The chapter elaborates on how the practice of teaching seems to be changing towards more seminar-type discussions of key dilemmas, with students coming from diverse backgrounds, that they would draw on. This means a new role for the professor (now a catalyst, discussion leader, synthesizer), and with the classroom simply being an ordinary flat-floored room with round tables. The physical space, in general would be open, to facilitate discussions and reflective learning
This chapter falls into these related parts. The first deals with research: why it is different today than before, why a library is no longer essential, as well as the training of faculty members to become good researchers. Strong, relevant research is a key driver for marketing, and the Dean/President typically would play a key role here, above all by communicating effectively key research findings. The Dean/President is typically also critical in finding a reasonable balance when it comes to how much resources that is spent on research verses on marketing.
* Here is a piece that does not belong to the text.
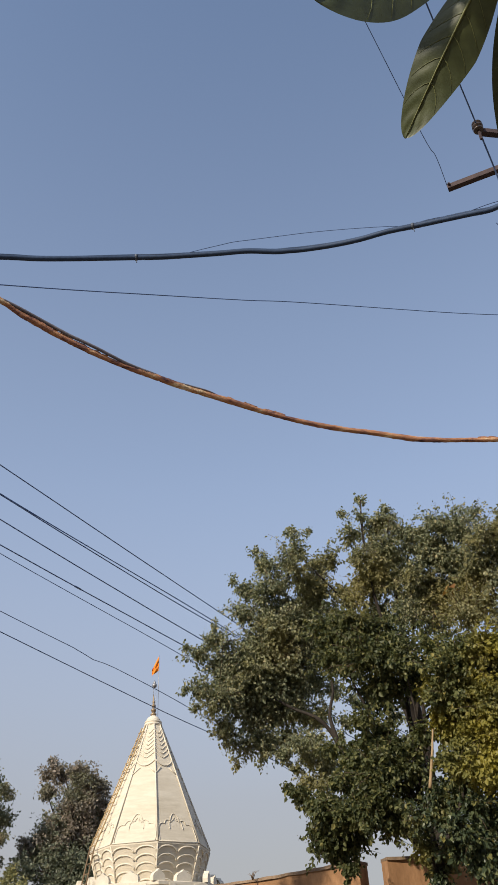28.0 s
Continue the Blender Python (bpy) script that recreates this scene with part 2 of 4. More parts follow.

The chapter starts with the changing roles of the faculty as well as the Dean/President in a fast, flexible, networked setting, with outsourcing and a slimmer core. This network reality is seen as key to cope effectively with contextual macro shifts, especially when it comes to implementing key curricular change. The Dean/President is seen as critical here, in the sense that he/she represents a “top-down” dimension, which might not only be key when it comes to driving key changes, but also for effective faculty mentoring and for quality assurance. This top-down orchestrator role is likely to become even more central in the business schools of the future. The choice of new Dean/President is thus becoming even more critical, discussed at the end of the chapter.
This chapter discusses in detail what might be key features of a so-called network-organized business school verse a more traditionally organized one. These particularly key features of the networked school are discussed in detail: the critical importance of trust among members of a network, that cooperate and compete among network members typically might be the norm, and that creativity tends to flourish in such network-orientated groups. These examples of such network-orientated educational institutions are then discussed in terms of approaches, experiences (pluses and minuses), as well as outlooks: the Lorange Institute of Business, SHARE, and the Lorange Network.
The final text chapter of the book starts out delineating five key factors likely to shape the future of business schools in general. It then makes the point that various forms of blended learning are likely to become more and more prevailing, and the ways in which good business schools might be managed might become more ambiguous. To measure progress shall thus become more and more key. An emerging new business school context shall thus have to take into account the need to be cost-effective, make space for changing study preferences, and allow for more tailoring of the curriculum, all within school network settings, discussed in the previous chapter.